OBJECTIVE:
Skip the pictures and repeat each line of the data exactly.

## start AVAILABLE DATA

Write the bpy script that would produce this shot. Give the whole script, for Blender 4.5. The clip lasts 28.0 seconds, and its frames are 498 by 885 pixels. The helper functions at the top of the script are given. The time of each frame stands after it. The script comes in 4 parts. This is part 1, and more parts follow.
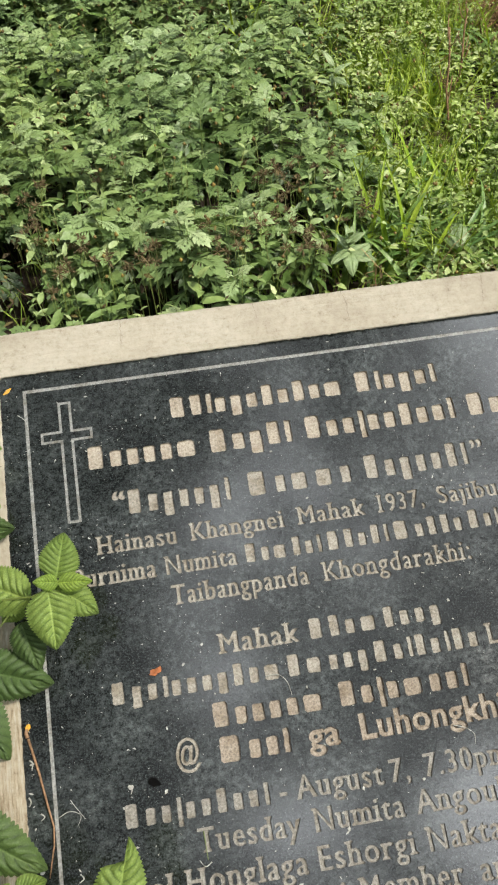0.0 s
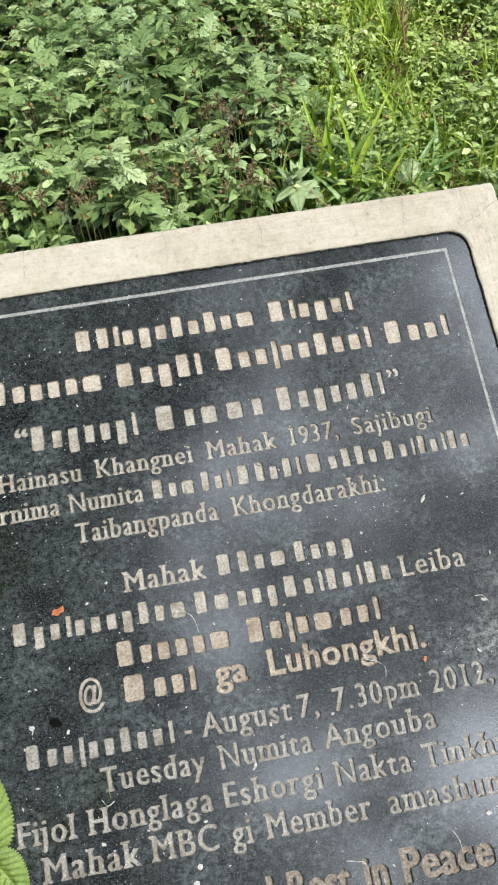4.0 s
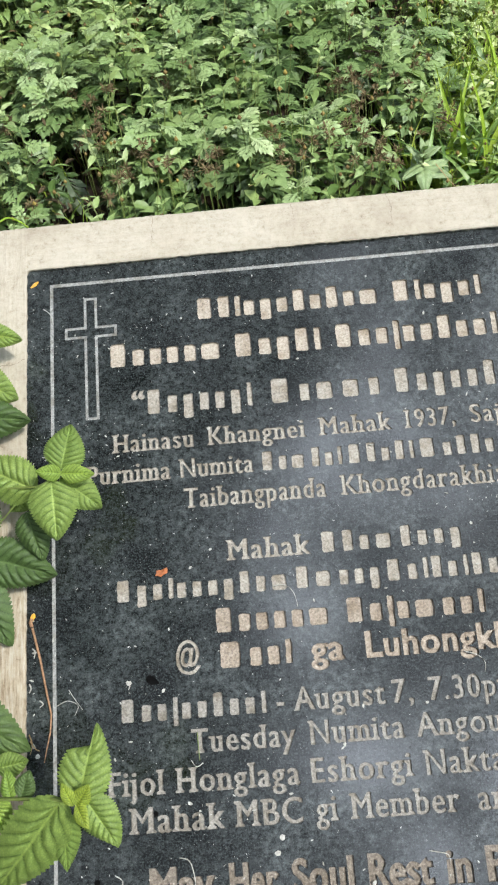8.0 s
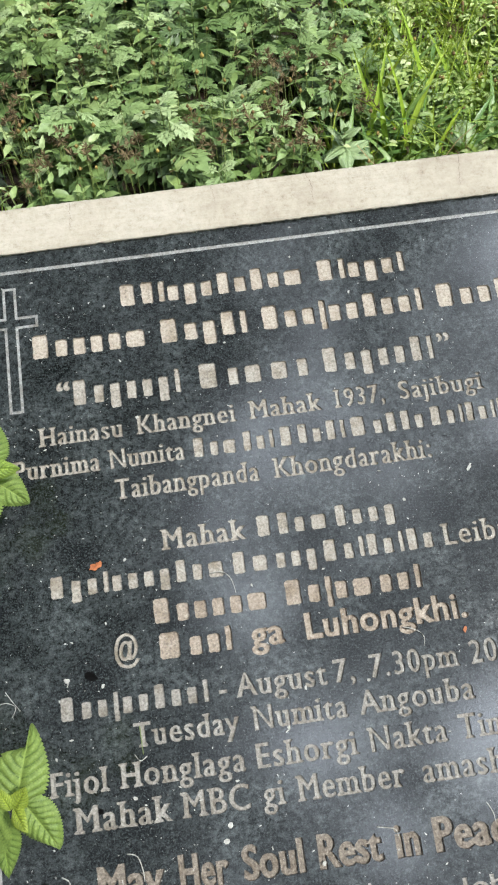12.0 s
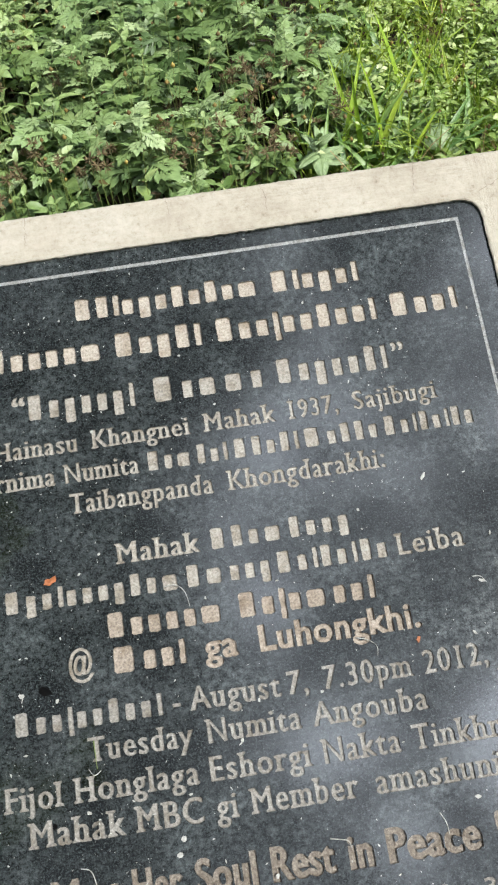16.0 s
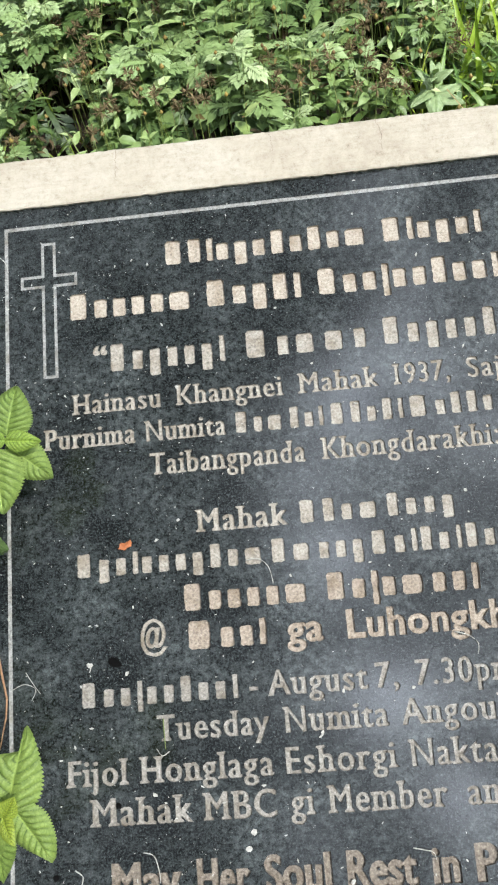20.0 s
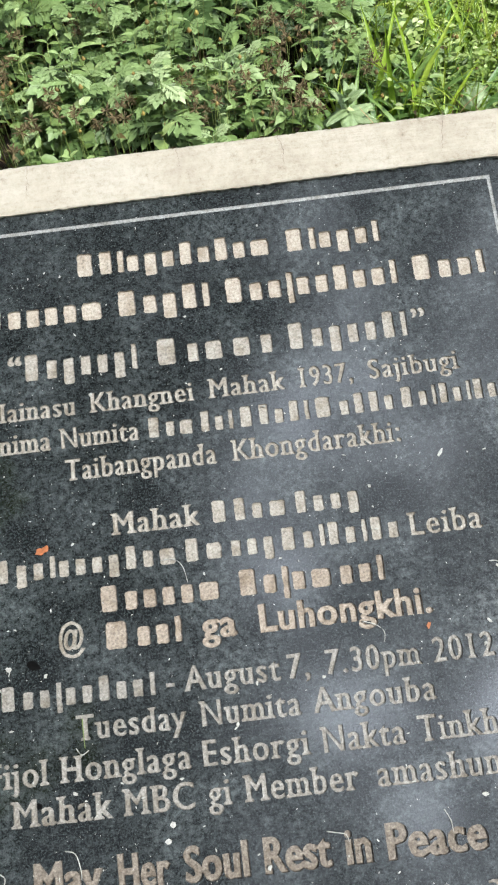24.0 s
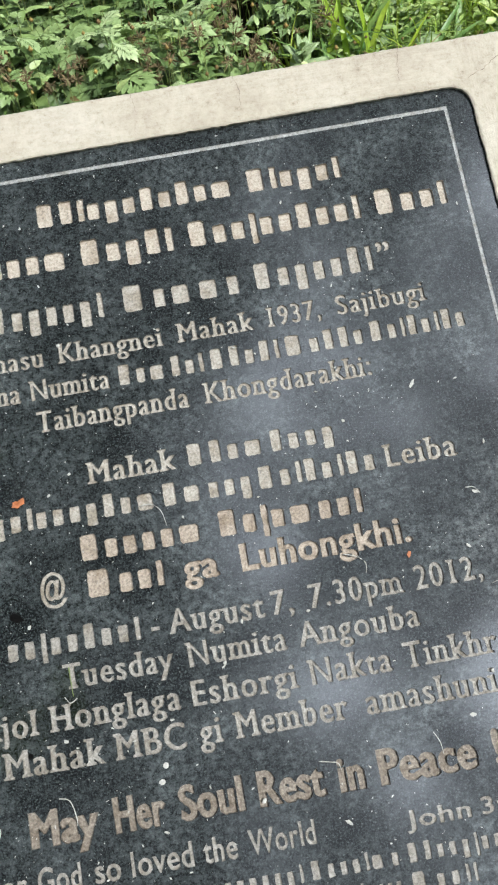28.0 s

## end AVAILABLE DATA

RESULT FOR THIS EXERCISE:
Write the bpy script that would produce this shot. Give the whole script, for Blender 4.5. The clip lasts 28.0 seconds, and its frames are 498 by 885 pixels. The helper functions at the top of the script are given. The time of each frame stands after it. The script comes in 4 parts. This is part 1, and more parts follow.
0.0 s
4.0 s
8.0 s
12.0 s
16.0 s
20.0 s
24.0 s
28.0 s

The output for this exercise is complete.